• _PROMPT_:
Once the pictures are set aside, transcribe the remaining data exactly.

# start of DATASET CONTENT

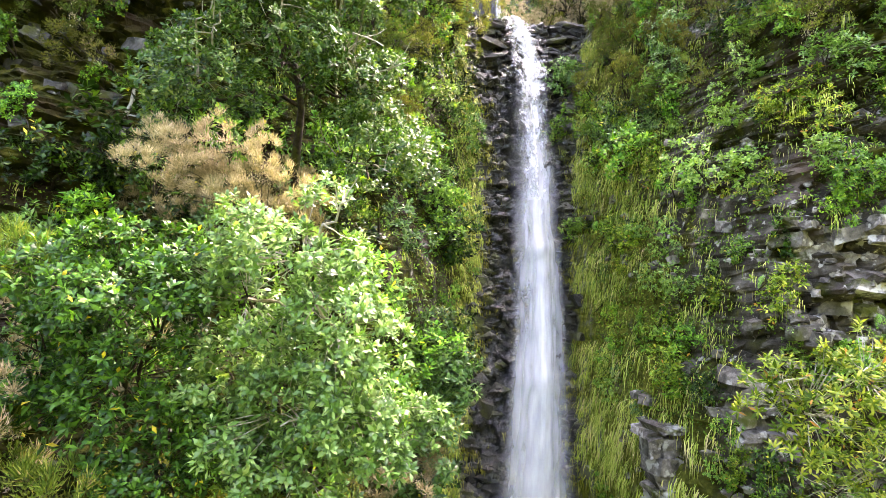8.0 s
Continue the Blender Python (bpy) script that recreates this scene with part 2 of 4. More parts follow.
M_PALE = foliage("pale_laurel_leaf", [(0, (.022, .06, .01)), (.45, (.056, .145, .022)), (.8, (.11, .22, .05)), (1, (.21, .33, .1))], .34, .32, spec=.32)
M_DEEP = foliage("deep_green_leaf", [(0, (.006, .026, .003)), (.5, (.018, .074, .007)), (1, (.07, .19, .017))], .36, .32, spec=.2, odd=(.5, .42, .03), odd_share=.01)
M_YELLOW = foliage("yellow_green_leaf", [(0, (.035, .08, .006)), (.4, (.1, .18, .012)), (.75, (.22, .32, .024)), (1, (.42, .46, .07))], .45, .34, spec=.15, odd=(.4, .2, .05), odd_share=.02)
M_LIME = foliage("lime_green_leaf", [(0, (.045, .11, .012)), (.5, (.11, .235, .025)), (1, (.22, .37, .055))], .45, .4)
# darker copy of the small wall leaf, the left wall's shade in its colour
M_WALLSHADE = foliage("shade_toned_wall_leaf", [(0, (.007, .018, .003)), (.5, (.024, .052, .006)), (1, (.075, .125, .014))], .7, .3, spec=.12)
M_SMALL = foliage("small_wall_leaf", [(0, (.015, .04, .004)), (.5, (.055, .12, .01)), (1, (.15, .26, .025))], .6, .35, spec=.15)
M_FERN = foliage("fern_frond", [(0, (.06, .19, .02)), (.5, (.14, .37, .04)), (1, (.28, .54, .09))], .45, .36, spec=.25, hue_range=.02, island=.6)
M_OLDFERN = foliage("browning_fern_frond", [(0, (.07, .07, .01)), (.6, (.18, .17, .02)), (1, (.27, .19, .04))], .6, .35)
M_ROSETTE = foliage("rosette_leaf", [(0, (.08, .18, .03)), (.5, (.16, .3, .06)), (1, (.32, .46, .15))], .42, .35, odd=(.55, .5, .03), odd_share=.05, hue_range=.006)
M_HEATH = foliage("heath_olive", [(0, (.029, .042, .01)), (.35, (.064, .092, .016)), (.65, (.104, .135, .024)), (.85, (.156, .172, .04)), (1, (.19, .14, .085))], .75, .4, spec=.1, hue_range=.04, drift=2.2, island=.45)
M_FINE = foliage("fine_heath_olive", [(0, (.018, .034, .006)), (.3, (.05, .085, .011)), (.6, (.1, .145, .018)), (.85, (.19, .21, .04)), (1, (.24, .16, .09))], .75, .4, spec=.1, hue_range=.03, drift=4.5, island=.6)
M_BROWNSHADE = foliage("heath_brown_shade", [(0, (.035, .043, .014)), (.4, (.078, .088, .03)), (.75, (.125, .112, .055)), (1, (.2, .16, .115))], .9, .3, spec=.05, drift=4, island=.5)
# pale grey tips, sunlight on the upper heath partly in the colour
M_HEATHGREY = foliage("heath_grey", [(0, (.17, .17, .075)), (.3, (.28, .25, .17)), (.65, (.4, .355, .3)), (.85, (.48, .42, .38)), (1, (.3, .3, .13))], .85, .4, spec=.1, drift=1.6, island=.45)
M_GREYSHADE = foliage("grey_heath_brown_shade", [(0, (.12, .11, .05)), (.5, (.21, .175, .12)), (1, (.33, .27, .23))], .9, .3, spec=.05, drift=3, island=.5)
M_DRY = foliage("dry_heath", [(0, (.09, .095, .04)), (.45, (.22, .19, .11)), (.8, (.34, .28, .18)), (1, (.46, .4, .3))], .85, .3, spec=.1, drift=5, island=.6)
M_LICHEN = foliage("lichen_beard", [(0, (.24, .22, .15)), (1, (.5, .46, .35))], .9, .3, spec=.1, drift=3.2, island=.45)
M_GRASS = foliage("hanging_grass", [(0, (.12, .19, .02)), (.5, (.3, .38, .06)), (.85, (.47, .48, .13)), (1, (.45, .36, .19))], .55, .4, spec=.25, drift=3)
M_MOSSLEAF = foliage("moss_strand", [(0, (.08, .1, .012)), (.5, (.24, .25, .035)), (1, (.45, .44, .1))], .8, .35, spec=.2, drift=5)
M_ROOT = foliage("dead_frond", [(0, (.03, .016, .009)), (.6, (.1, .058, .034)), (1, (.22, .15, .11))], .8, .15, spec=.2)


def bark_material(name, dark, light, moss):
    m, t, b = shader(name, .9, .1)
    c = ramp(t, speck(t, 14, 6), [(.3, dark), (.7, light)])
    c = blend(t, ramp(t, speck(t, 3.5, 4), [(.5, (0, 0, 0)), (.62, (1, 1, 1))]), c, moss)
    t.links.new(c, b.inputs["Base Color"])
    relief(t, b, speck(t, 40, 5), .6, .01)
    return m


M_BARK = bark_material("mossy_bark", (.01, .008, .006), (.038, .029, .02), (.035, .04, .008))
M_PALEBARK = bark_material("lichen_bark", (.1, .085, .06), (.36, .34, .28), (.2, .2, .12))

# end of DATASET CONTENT

• _SOLVED EXERCISE_:
8.0 s
Continue the Blender Python (bpy) script that recreates this scene with part 2 of 4. More parts follow.
M_PALE = foliage("pale_laurel_leaf", [(0, (.022, .06, .01)), (.45, (.056, .145, .022)), (.8, (.11, .22, .05)), (1, (.21, .33, .1))], .34, .32, spec=.32)
M_DEEP = foliage("deep_green_leaf", [(0, (.006, .026, .003)), (.5, (.018, .074, .007)), (1, (.07, .19, .017))], .36, .32, spec=.2, odd=(.5, .42, .03), odd_share=.01)
M_YELLOW = foliage("yellow_green_leaf", [(0, (.035, .08, .006)), (.4, (.1, .18, .012)), (.75, (.22, .32, .024)), (1, (.42, .46, .07))], .45, .34, spec=.15, odd=(.4, .2, .05), odd_share=.02)
M_LIME = foliage("lime_green_leaf", [(0, (.045, .11, .012)), (.5, (.11, .235, .025)), (1, (.22, .37, .055))], .45, .4)
# darker copy of the small wall leaf, the left wall's shade in its colour
M_WALLSHADE = foliage("shade_toned_wall_leaf", [(0, (.007, .018, .003)), (.5, (.024, .052, .006)), (1, (.075, .125, .014))], .7, .3, spec=.12)
M_SMALL = foliage("small_wall_leaf", [(0, (.015, .04, .004)), (.5, (.055, .12, .01)), (1, (.15, .26, .025))], .6, .35, spec=.15)
M_FERN = foliage("fern_frond", [(0, (.06, .19, .02)), (.5, (.14, .37, .04)), (1, (.28, .54, .09))], .45, .36, spec=.25, hue_range=.02, island=.6)
M_OLDFERN = foliage("browning_fern_frond", [(0, (.07, .07, .01)), (.6, (.18, .17, .02)), (1, (.27, .19, .04))], .6, .35)
M_ROSETTE = foliage("rosette_leaf", [(0, (.08, .18, .03)), (.5, (.16, .3, .06)), (1, (.32, .46, .15))], .42, .35, odd=(.55, .5, .03), odd_share=.05, hue_range=.006)
M_HEATH = foliage("heath_olive", [(0, (.029, .042, .01)), (.35, (.064, .092, .016)), (.65, (.104, .135, .024)), (.85, (.156, .172, .04)), (1, (.19, .14, .085))], .75, .4, spec=.1, hue_range=.04, drift=2.2, island=.45)
M_FINE = foliage("fine_heath_olive", [(0, (.018, .034, .006)), (.3, (.05, .085, .011)), (.6, (.1, .145, .018)), (.85, (.19, .21, .04)), (1, (.24, .16, .09))], .75, .4, spec=.1, hue_range=.03, drift=4.5, island=.6)
M_BROWNSHADE = foliage("heath_brown_shade", [(0, (.035, .043, .014)), (.4, (.078, .088, .03)), (.75, (.125, .112, .055)), (1, (.2, .16, .115))], .9, .3, spec=.05, drift=4, island=.5)
# pale grey tips, sunlight on the upper heath partly in the colour
M_HEATHGREY = foliage("heath_grey", [(0, (.17, .17, .075)), (.3, (.28, .25, .17)), (.65, (.4, .355, .3)), (.85, (.48, .42, .38)), (1, (.3, .3, .13))], .85, .4, spec=.1, drift=1.6, island=.45)
M_GREYSHADE = foliage("grey_heath_brown_shade", [(0, (.12, .11, .05)), (.5, (.21, .175, .12)), (1, (.33, .27, .23))], .9, .3, spec=.05, drift=3, island=.5)
M_DRY = foliage("dry_heath", [(0, (.09, .095, .04)), (.45, (.22, .19, .11)), (.8, (.34, .28, .18)), (1, (.46, .4, .3))], .85, .3, spec=.1, drift=5, island=.6)
M_LICHEN = foliage("lichen_beard", [(0, (.24, .22, .15)), (1, (.5, .46, .35))], .9, .3, spec=.1, drift=3.2, island=.45)
M_GRASS = foliage("hanging_grass", [(0, (.12, .19, .02)), (.5, (.3, .38, .06)), (.85, (.47, .48, .13)), (1, (.45, .36, .19))], .55, .4, spec=.25, drift=3)
M_MOSSLEAF = foliage("moss_strand", [(0, (.08, .1, .012)), (.5, (.24, .25, .035)), (1, (.45, .44, .1))], .8, .35, spec=.2, drift=5)
M_ROOT = foliage("dead_frond", [(0, (.03, .016, .009)), (.6, (.1, .058, .034)), (1, (.22, .15, .11))], .8, .15, spec=.2)


def bark_material(name, dark, light, moss):
    m, t, b = shader(name, .9, .1)
    c = ramp(t, speck(t, 14, 6), [(.3, dark), (.7, light)])
    c = blend(t, ramp(t, speck(t, 3.5, 4), [(.5, (0, 0, 0)), (.62, (1, 1, 1))]), c, moss)
    t.links.new(c, b.inputs["Base Color"])
    relief(t, b, speck(t, 40, 5), .6, .01)
    return m


M_BARK = bark_material("mossy_bark", (.01, .008, .006), (.038, .029, .02), (.035, .04, .008))
M_PALEBARK = bark_material("lichen_bark", (.1, .085, .06), (.36, .34, .28), (.2, .2, .12))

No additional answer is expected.